Hi Emily, thanks for this and I appreciate the concern around fossil fuels.
I'm writing from Brazil. I read a few media pieces, watched the press conference, and just skimmed the summary so am not writing from a very informed perspective. But I was also very concerned about the lack of attention around deforestation, and the Amazon in particular. Under Bolsonaro deforestation is increasing and central Brazil is suffering from the worst drought in 90 years (something barely mentioned in international media in the reporting of freak events). This has an enormous impact on food, water of course, but also hydropower (and is being used by Bolsonaro's government as an excuse to expand coal power - see the excellent Greg News, with subtitles, on this - https://youtu.be/CZ7toUk8BNw) The Amazon is likely nearing a tipping point, absolutely disastrous for both Brazil and the planet. If you think under-reporting is bad in the US, Brazil is infinitely worse and climate issues are rarely reported by the mainstream media or enter political discourse.

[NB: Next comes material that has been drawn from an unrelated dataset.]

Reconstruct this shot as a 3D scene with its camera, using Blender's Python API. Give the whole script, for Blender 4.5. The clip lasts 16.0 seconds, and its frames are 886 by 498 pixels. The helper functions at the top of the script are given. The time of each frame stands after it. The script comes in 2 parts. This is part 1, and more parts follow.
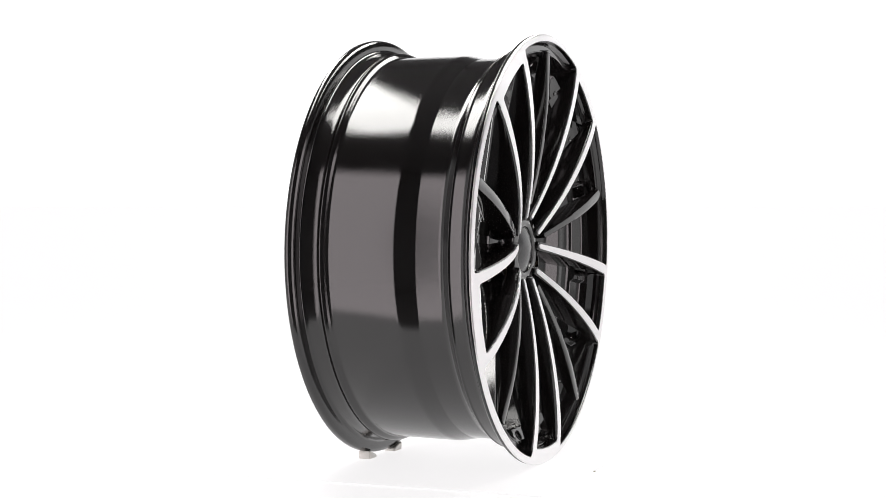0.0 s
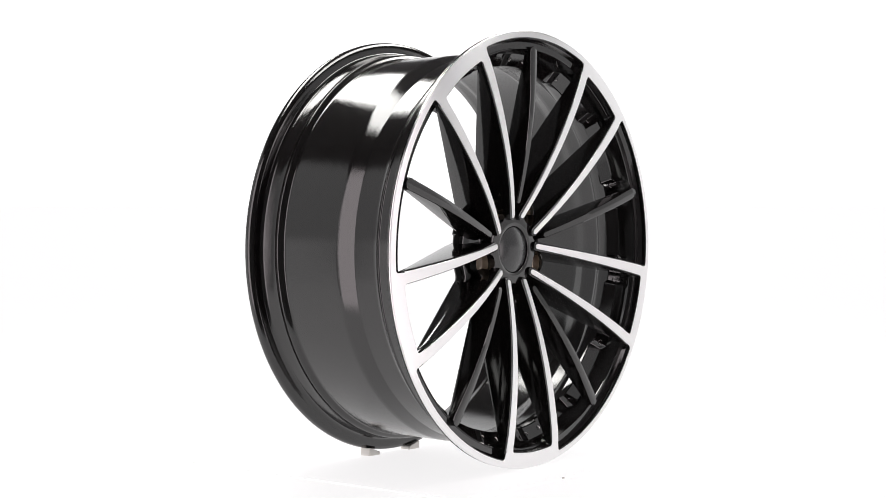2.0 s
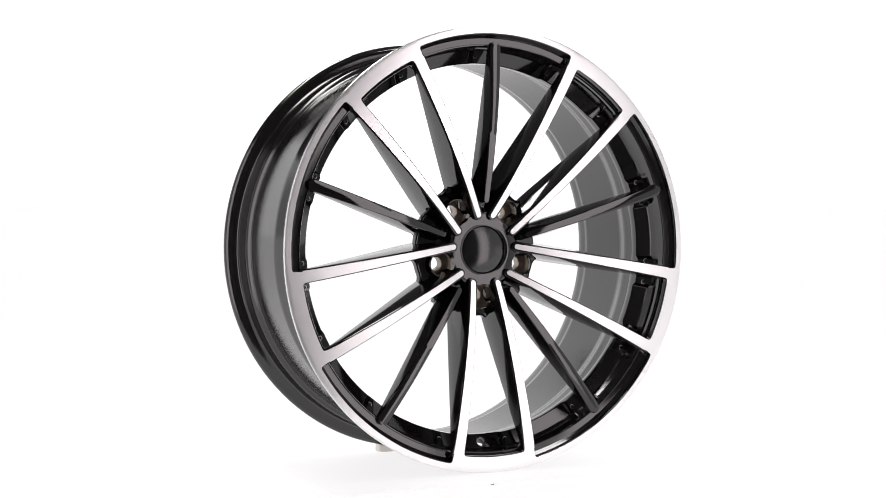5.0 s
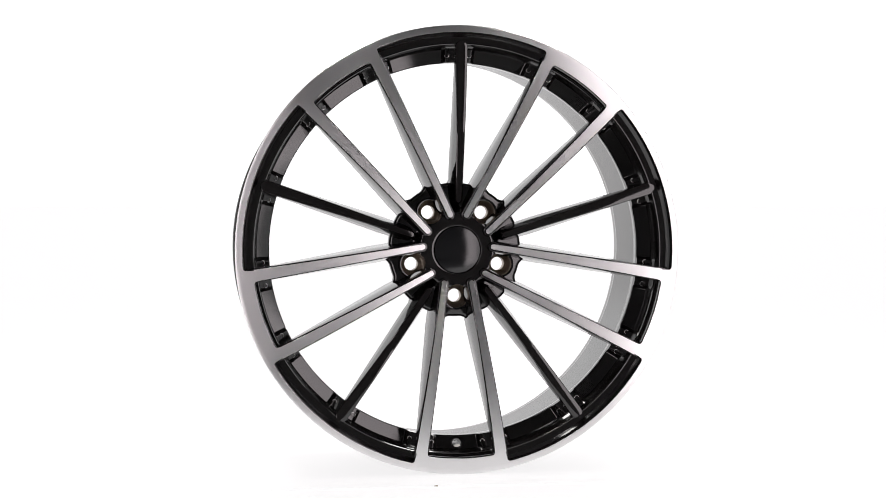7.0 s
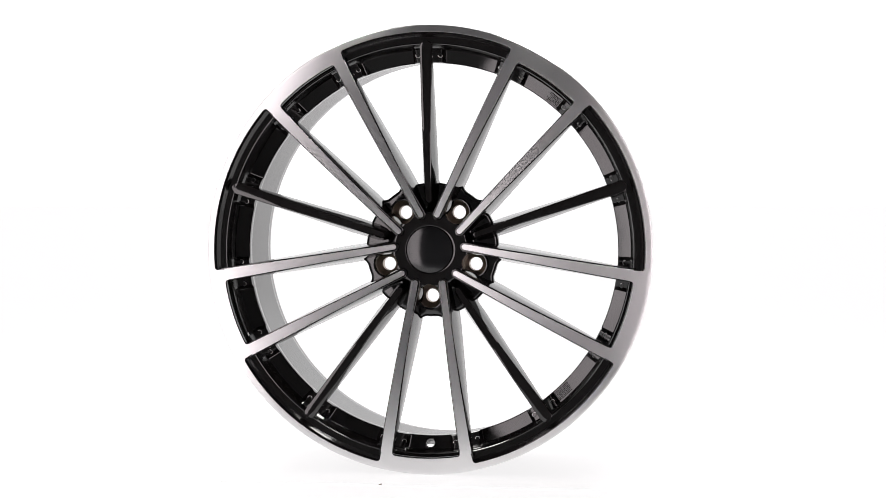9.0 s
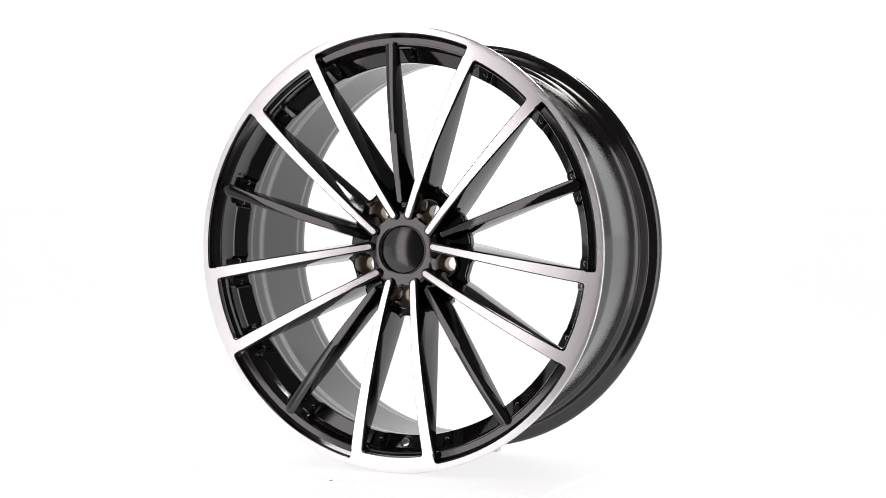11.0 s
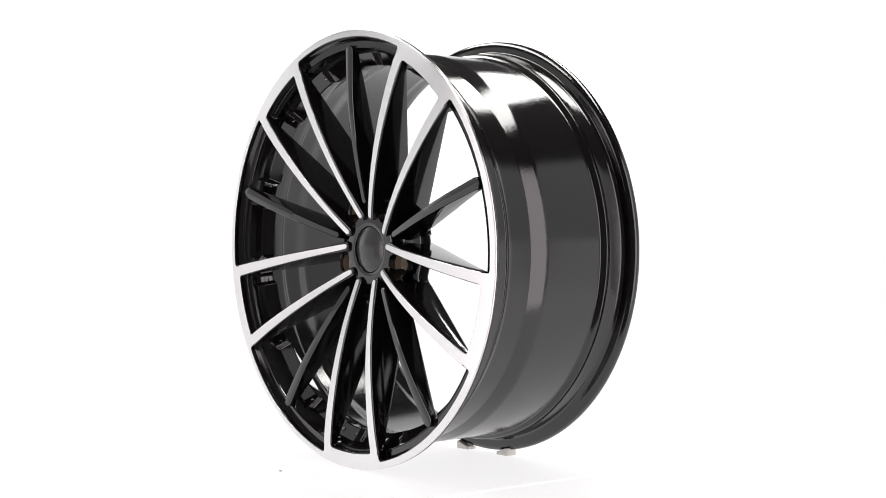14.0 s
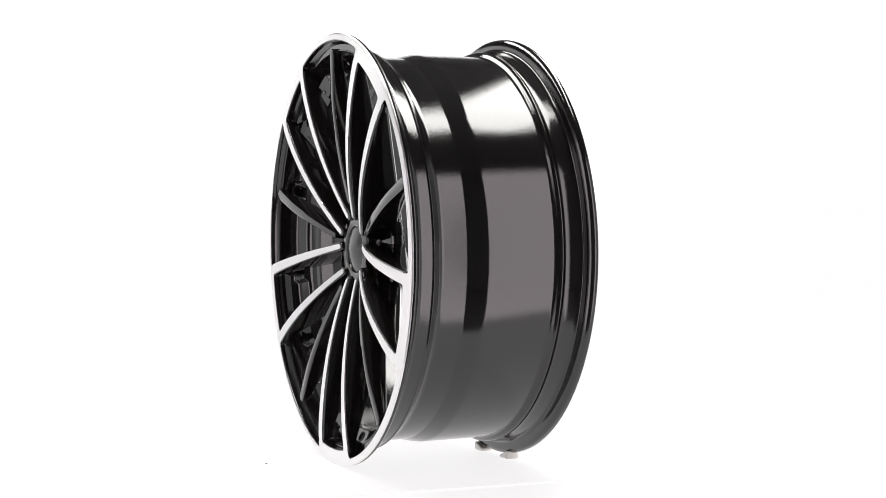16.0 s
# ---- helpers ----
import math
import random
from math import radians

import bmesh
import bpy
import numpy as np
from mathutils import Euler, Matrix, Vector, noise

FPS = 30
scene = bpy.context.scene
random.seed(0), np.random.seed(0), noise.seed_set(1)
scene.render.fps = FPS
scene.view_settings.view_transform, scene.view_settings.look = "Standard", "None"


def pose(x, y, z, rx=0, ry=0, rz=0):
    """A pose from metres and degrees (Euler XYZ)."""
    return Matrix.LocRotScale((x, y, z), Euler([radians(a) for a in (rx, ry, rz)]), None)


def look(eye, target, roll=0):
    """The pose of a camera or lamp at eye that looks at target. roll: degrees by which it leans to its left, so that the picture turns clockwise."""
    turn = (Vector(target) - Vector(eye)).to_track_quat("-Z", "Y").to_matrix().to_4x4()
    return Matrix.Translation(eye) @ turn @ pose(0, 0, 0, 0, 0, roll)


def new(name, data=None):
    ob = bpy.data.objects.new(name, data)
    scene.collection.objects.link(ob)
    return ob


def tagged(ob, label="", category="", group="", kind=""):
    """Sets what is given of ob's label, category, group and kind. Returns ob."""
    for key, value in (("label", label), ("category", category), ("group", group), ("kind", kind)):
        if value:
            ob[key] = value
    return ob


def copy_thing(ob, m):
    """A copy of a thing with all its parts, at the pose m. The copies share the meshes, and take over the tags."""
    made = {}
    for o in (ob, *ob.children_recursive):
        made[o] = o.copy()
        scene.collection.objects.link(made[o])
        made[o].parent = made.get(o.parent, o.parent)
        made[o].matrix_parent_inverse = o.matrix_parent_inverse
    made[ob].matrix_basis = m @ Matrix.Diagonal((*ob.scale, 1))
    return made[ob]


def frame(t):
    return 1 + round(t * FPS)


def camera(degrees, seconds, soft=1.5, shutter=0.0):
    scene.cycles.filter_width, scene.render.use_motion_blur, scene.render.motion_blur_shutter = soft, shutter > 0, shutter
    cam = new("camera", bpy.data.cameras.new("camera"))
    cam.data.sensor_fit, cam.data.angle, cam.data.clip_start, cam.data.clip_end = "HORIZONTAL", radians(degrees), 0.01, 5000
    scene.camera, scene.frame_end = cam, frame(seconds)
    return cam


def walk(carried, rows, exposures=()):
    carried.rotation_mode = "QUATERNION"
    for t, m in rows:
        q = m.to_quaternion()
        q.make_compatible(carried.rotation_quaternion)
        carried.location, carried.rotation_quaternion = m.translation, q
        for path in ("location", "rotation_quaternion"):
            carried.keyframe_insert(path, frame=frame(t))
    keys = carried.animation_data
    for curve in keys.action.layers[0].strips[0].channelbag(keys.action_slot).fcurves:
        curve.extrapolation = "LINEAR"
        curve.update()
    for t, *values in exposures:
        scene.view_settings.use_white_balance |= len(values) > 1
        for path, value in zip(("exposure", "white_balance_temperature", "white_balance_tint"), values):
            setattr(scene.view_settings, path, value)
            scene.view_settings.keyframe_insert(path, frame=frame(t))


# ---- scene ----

# ---- camera: it stands still on a stand at hub height ----
HUB = 0.2738            # height of the wheel's centre over the table
FRONT = 0.151           # the machined face lies this far before the turning axis
cam = camera(32.85, 16.0, soft=0.6)
EYE = pose(0.006, -1.961, HUB + 0.0135, 89.557, 0, 0)
walk(cam, [(0.0, EYE), (16.0, EYE)])

# ---- light: two overhead softboxes, two upright strip boxes either side of the wheel, white surround with added glow ----
world = bpy.data.worlds.new("studio")
scene.world = world
world.use_nodes = True
world.node_tree.nodes["Background"].inputs["Color"].default_value = (0.02, 0.02, 0.02, 1)
world.node_tree.nodes["Background"].inputs["Strength"].default_value = 0.3


def softbox(name, eye, target, width, height, radiance, colour):
    data = bpy.data.lights.new(name, "AREA")
    data.shape, data.size, data.size_y = "RECTANGLE", width, height
    data.energy = radiance * math.pi * width * height
    data.color = colour
    ob = new(name, data)
    ob.matrix_world = look(eye, target)
    return ob


for side in (-1, 1):
    softbox("overhead_softbox", (side * 0.38, 0.19, 1.12), (side * 0.38, 0.1901, 0), 0.24, 0.98, 12.0, (1, 0.985, 0.96))
    softbox("strip_softbox", (side * 0.7200, -0.6656, HUB - 0.08), (side * 0.0320, 0.0604, HUB - 0.08), 0.39, 1.65, 2.75, (1, 0.91, 0.935))


# ---- materials ----
def material(name, colour, rough=0.5, metal=0.0, ior=1.5):
    m = bpy.data.materials.new(name)
    m.use_nodes = True
    b = m.node_tree.nodes["Principled BSDF"]
    b.inputs["Base Color"].default_value = (*colour, 1)
    b.inputs["Roughness"].default_value = rough
    b.inputs["Metallic"].default_value = metal
    b.inputs["IOR"].default_value = ior
    return m, m.node_tree.nodes, m.node_tree.links, b


def noise_node(N, L, scale, detail=4.0, stretch=None):
    tc = N.new("ShaderNodeTexCoord")
    n = N.new("ShaderNodeTexNoise")
    n.inputs["Scale"].default_value, n.inputs["Detail"].default_value = scale, detail
    if stretch:
        mp = N.new("ShaderNodeMapping")
        mp.inputs["Scale"].default_value = stretch
        L.new(tc.outputs["Object"], mp.inputs["Vector"])
        L.new(mp.outputs["Vector"], n.inputs["Vector"])
    else:
        L.new(tc.outputs["Object"], n.inputs["Vector"])
    return n


def ranged(N, L, source, low, high, a=0.3, b=0.7):
    r = N.new("ShaderNodeMapRange")
    r.inputs["From Min"].default_value, r.inputs["From Max"].default_value = a, b
    r.inputs["To Min"].default_value, r.inputs["To Max"].default_value = low, high
    L.new(source, r.inputs["Value"])
    return r.outputs["Result"]


def gloss_black(name, colour=(0.0062, 0.0053, 0.0053), low=0.035, high=0.06, peel=0.02):
    m, N, L, b = material(name, colour, low, 0.0, 1.66)
    stain = noise_node(N, L, 9.0)
    L.new(ranged(N, L, stain.outputs["Fac"], low, high), b.inputs["Roughness"])
    fine = noise_node(N, L, 1400.0, 2.0)
    bump = N.new("ShaderNodeBump")
    bump.inputs["Strength"].default_value, bump.inputs["Distance"].default_value = peel, 0.0006
    L.new(fine.outputs["Fac"], bump.inputs["Height"])
    L.new(bump.outputs["Normal"], b.inputs["Normal"])
    return m


def turned_metal(name, colour, rough, stretch):
    """Lathe-turned bare metal: fine circular grooves, so the gloss spreads outwards from the axle."""
    m, N, L, b = material(name, colour, rough, 1.0)
    tc = N.new("ShaderNodeTexCoord")
    flat = N.new("ShaderNodeVectorMath")
    flat.operation = "MULTIPLY"
    flat.inputs[1].default_value = (1, 0, 1)
    L.new(tc.outputs["Object"], flat.inputs[0])
    turn = N.new("ShaderNodeVectorTransform")
    turn.vector_type, turn.convert_from, turn.convert_to = "VECTOR", "OBJECT", "WORLD"
    L.new(flat.outputs["Vector"], turn.inputs["Vector"])
    unit = N.new("ShaderNodeVectorMath")
    unit.operation = "NORMALIZE"
    L.new(turn.outputs["Vector"], unit.inputs[0])
    L.new(unit.outputs["Vector"], b.inputs["Tangent"])
    b.inputs["Anisotropic"].default_value = stretch
    smudge = noise_node(N, L, 14.0)
    L.new(ranged(N, L, smudge.outputs["Fac"], rough * 0.93, rough * 1.07), b.inputs["Roughness"])
    return m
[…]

I understand the value of a scientific report, but the analysis of a clear statement on causality is glaring (in the case of Brazil, deforestation of Amazon is not just an indigenous rights issue, it's going to make large parts of the country uninhabitable). At least in the US there is a political mobilisation around climate issues, but Brazil, aside from indigenous movements, there is very little. Surely it's a moral responsibility for the IPCC to make the causal processes linked to drivers (fossil fuels, methane and deforestation) absolutely central to the message?
PS. Thanks for the mention of Eunice Newton Foote, I hadn't heard the story. Lawrence Krauss' generally good 'The Physics of Climate Change' discusses Fourier but makes no mention of her, yet another example of women being written out of scientific history.
Why isn't there a close connection between fossil fuel burning and deforestation in the summary for policymakers? This must be intentional. What is going on?
The U.N. Secretary-General message feels like the right one that we must continue repeating. It is clear, simple, and gives direction on what to do that people can understand.